OKAY, that’s enough motivation for me to keep eating this amount if it will go away in a couple of months. Sheesh, that seems so far away right now. *sigh*
(Phase 2) “…the body preferentially lays down fat around the mid-section to insulate those vital organs. Again, an anorexic that is not prepared for this will freak. You can feel huge (a combination of fat around the middle and the residual bloating and gas of a digestive system struggling to get up to speed again). Unfortunately, many relapse here.
The redistribution of all that fat around the mid-section to the rest of the body only occurs if the anorexic persists right to the final phase.”
I’m not excited for phase 2 because that’s when real weight will cover my midsection. Blehhhh.
Andd finally, phase three:
“Assuming you have been purposefully eating your 2500 calories (minimum) right up to this phase, then you start to get rewarded for all your hard work to help your body repair itself…
This occurs about 4-6 months along the recovery path (depending on the starting point) and will be around BMI 18.5-20.
A few anorexics will resume their menstrual cycles at this point, although they are the minority.
Unfortunately this is often when an almost-fully recovered anorexic makes a series of mistakes (often also due to misguided advice even from her own medical and professional team). She assumes she can now maintain her weight and that she is recovered.
Instead, she relapses again [no matter to what extent] within the year. Why?
Final Critical Phase: Leptin or relapse.
It is rare that an ED patient will attain pre-ED leptin [‘hunger hormone’] levels at BMI 18.5-20. Usually, due to the physiological implications of having an ED, leptin levels are lower in recovered ED patients than in normal controls who are exactly the same weight/height/age as the ED patient.
Furthermore, [only a very small percentage of the population] is naturally at BMI 18.5-20—i.e. naturally thin.
To get an optimal leptin level as a recovered ED patient, you need to shoot for BMI 21-25. We know that the higher a recovered ED patient ends up on the BMI scale, the less likely she is to relapse.
From there, you can now maintain your weight—but even then there is a catch. You maintain by eating the amount you ate to regain all the weight in the first place. So in fact you don’t maintain your weight, your body does.

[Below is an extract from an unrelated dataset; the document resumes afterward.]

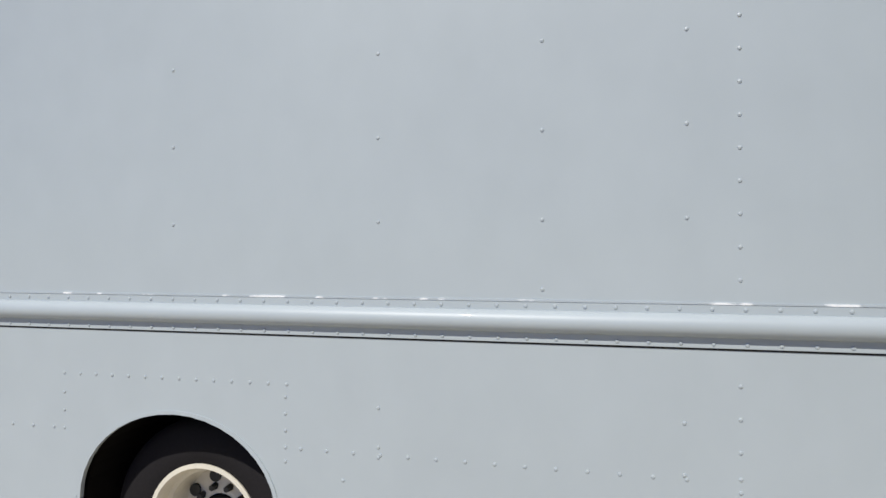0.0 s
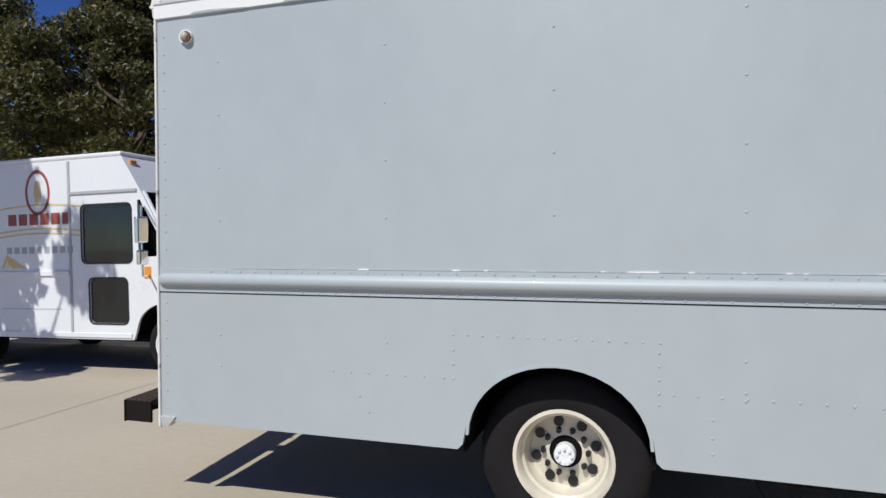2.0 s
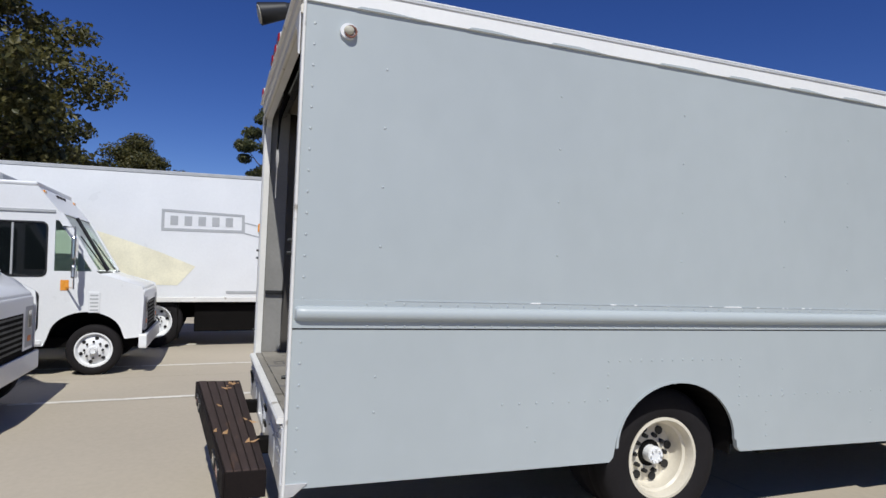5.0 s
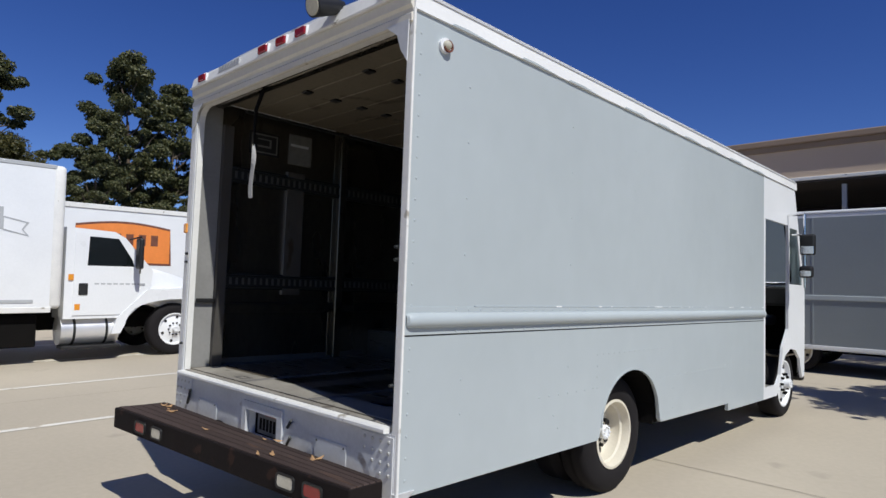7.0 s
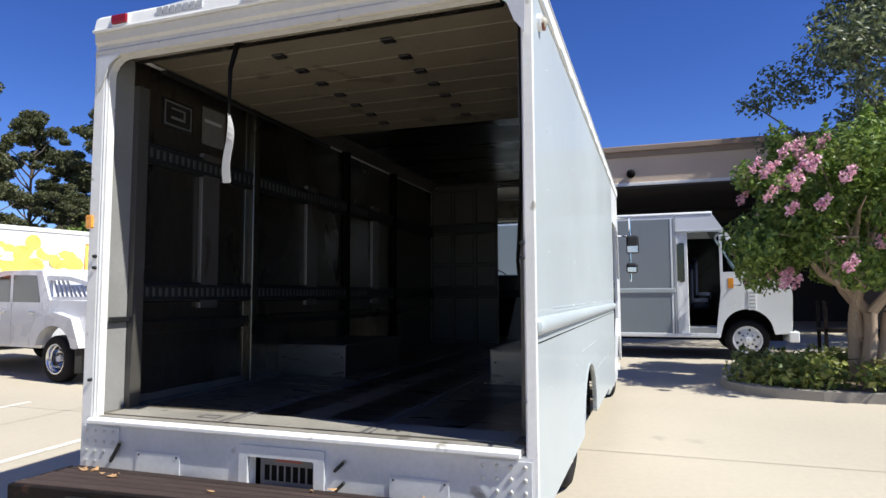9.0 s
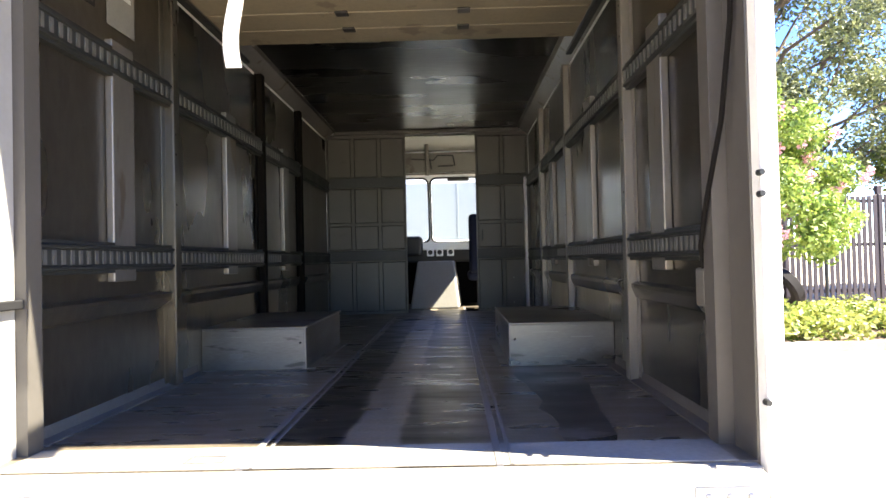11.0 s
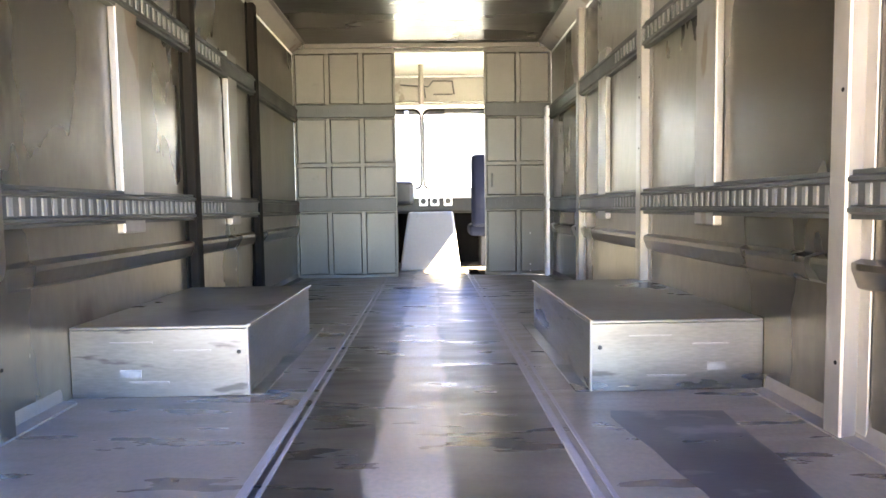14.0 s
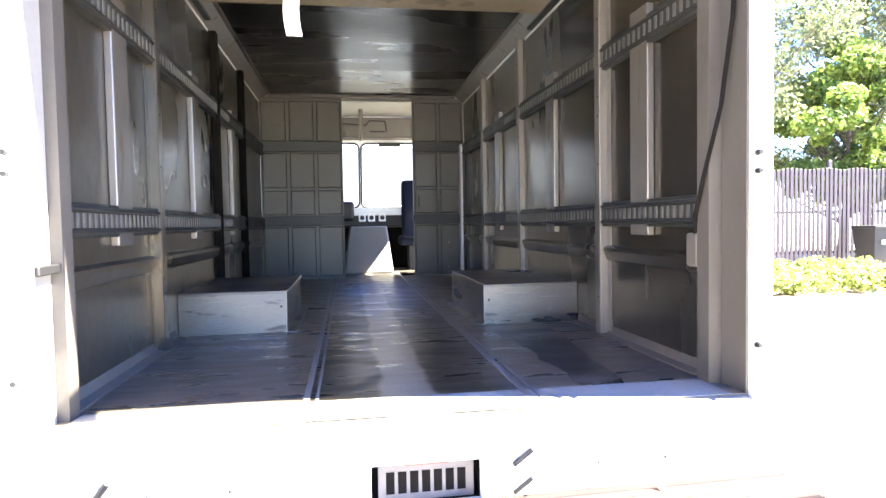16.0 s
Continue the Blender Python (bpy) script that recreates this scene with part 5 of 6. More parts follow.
        for y in (-1.5, -2.9, -4.3):
            part("panel_seam", bx((0.004, y - 0.03, 0.5), (0.012, y, roof_z - 0.06), 0.002), WHITE if y == -1.5 else panel, v)
    part("vent_grille", bx((0.0, 0.02, 0.86), (0.012, 0.16, 1.14), 0.004), WHITE, v)
    for k in range(5):
        part("vent_slot", bx((0.011, 0.04, 0.885 + 0.05 * k), (0.014, 0.14, 0.905 + 0.05 * k)), GREYP, v)
    part("warning_plate", bx((0.0, -0.32, 1.16), (0.006, -0.22, 1.30), 0.002), AMBER, v, "small amber warning plate")
    bm = join(cyl((0.0, -0.30, 2.02), (0.24, -0.12, 2.0), 0.012, seg=8), cyl((0.24, -0.12, 2.0), (0.24, -0.12, 1.2), 0.012, seg=8), cyl((0.24, -0.12, 1.2), (0.0, -0.25, 1.2), 0.012, seg=8))
    ma_ = part("mirror_arm", bm, CHROME, v)
    part("mirror_head", bx((0.16, -0.15, 1.58), (0.33, -0.09, 1.88), 0.02, 2), CHROME, ma_)
    part("mirror_head", bx((0.17, -0.15, 1.33), (0.31, -0.09, 1.50), 0.02, 2), CHROME, ma_)
    for o in v.children_recursive:
        for q in o.data.vertices:
            q.co.y += shift + door * min(1, max(0, (-0.45 - q.co.y) / 0.5)) if q.co.y > -1.6 else 0
            if q.co.y > nose_from:
                q.co.y = nose_from + (q.co.y - nose_from) * squeeze
            if 0.6 < q.co.z < roof_z - 0.1:
                q.co.z += tall * (min(1.0, (q.co.z - 0.6) / 0.7) if q.co.z < 2.0 else 1.0)
    for y in (0.0, -3.2):
        wheel(v, -0.07, y, tyre, tyre, 1, WHITE if y == 0 else RIM, y != 0, tyre * 0.65, nuts=8, seg=32)
        wheel(v, -W + 0.07, y, tyre, tyre, -1, WHITE, False, tyre * 0.65, nuts=8, seg=24)
    return v


def emblem(v, y, z, s):
    """A printed emblem: a dark red ring, golden arcs under it and plain bars, on the right side at y."""
    part("emblem_ring", plate(oval(y, z + 0.28 * s, 0.17 * s, 0.24 * s), [oval(y, z + 0.28 * s, 0.14 * s, 0.205 * s)], 0.001, 0.003, "x"), PINKMARK, v, "dark red printed ring")
    part("emblem_core", plate(oval(y, z + 0.28 * s, 0.05 * s, 0.13 * s), [], 0.001, 0.003, "x"), GOLD, v)
    for k in range(6):
        u = y + (-0.42 + 0.15 * k) * s
        part("print_bar", plate(rect(u, z - 0.06 * s, u + 0.115 * s, z + 0.06 * s), [], 0.001, 0.003, "x"), PINKMARK, v)
    for dz in (0.12, -0.13, -0.18):
        up = [(y + u * s, z + (dz + 0.04 * math.cos(u * 2.6)) * s) for u in [-0.6 + 0.1 * k for k in range(13)]]
        dn = [(a, b - 0.018 * s) for a, b in up[::-1]]
        part("print_arc", plate(up + dn, [], 0.001, 0.003, "x"), GOLD, v)
    for k in range(9):
        u = y + (-0.45 + 0.105 * k) * s
        part("print_bar", plate(rect(u, z - 0.36 * s, u + 0.07 * s, z - 0.29 * s), [], 0.001, 0.003, "x"), GREYP, v)


va = step_van(stand(-1.9, -2.62, 0), "white step van with dark windows and faded red print", None, False, 2.64, squeeze=0.27, nose_from=0.3, tyre=0.36)
emblem(va, -1.95, 1.92, 1.2)
for k in range(3):
    part("print_wedge", plate([(-2.6 + 0.1 * k, 1.30), (-2.15 - 0.2 * k, 1.30), (-2.5, 1.48 - 0.04 * k)], [], 0.001 + 0.001 * k, 0.002 + 0.001 * k, "x"), (GOLD, YELLOW, PALEY)[k], va)
part("side_trim_line", bx((0.0, -2.6, 0.78), (0.003, -1.6, 0.79)), GREYP, va)
vb = step_van(stand(-5.45, -1.82, 0), "white step van with cookie picture on its side", None, False, 2.55, squeeze=0.45, shift=-0.09, tyre=0.345, narrow=True)
part("print_disc", plate(oval(-1.55, 2.20, 0.30, 0.27), [], 0.001, 0.004, "x"), BROWNP, vb, "brown printed disc")
part("print_wedge", plate([(-1.9, 1.2), (-1.44, 1.2), (-1.44, 1.9), (-1.6, 1.75)], [], 0.001, 0.004, "x"), GOLD, vb)
part("roof_rack", bx((-1.6, -3.2, 2.62), (-0.3, -1.2, 2.74), 0.03), GREYP, vb)
v2 = step_van(stand(3.30, 10.5, -90), "step van with grey panels and open white cab", mat("slate_grey_paint", (0.235, 0.26, 0.275), 0.45, 0, 0.05, 1, 30, coat=0.1), True, 2.80, 7.0, squeeze=0.72, tall=0.26, tyre=0.385, door=0.2)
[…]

You would think that doing that would mean you will actually just keep gaining and gaining.
Instead, once your body reaches its own optimal weight set point (and only your body decides what that is) then it just stops gaining weight and starts maintaining the optimal set point it has reached. It does this seamlessly because the metabolic rate moves back into the optimal range at that same time and biological functions that were on hold are now back on line.
You gain weight through all those phases of recovery because the metabolism is suppressed—that energy went to weight gain and repair. But now you are recovered, the energy now goes to day-to-day functions (all the neuroendocrine systems that had been on hold up to that point).
You gain on 2500 and then you maintain on right about the same amount. And once you stop gaining weight then you can also depend on your hunger cues to keep you eating what your body needs to maintain your health and weight for the rest of your life.”
Hmmm. Well, pre ED I wasn’t even at a BMI of 18.5, so I am confident that I am part of that 1-2% of the population that is “naturally thin”. Plus, my entire family is the same way. This reassures me a little.
Anyway, there’s some help for those of you struggling with the same thing I’m going through right now. Water retention, bloating, everything going ONLY to your tummy–that will only go away if you KEEP EATING THE MINIMUMS OR MORE because if you stop it will only continue. Keep on keepin’ on.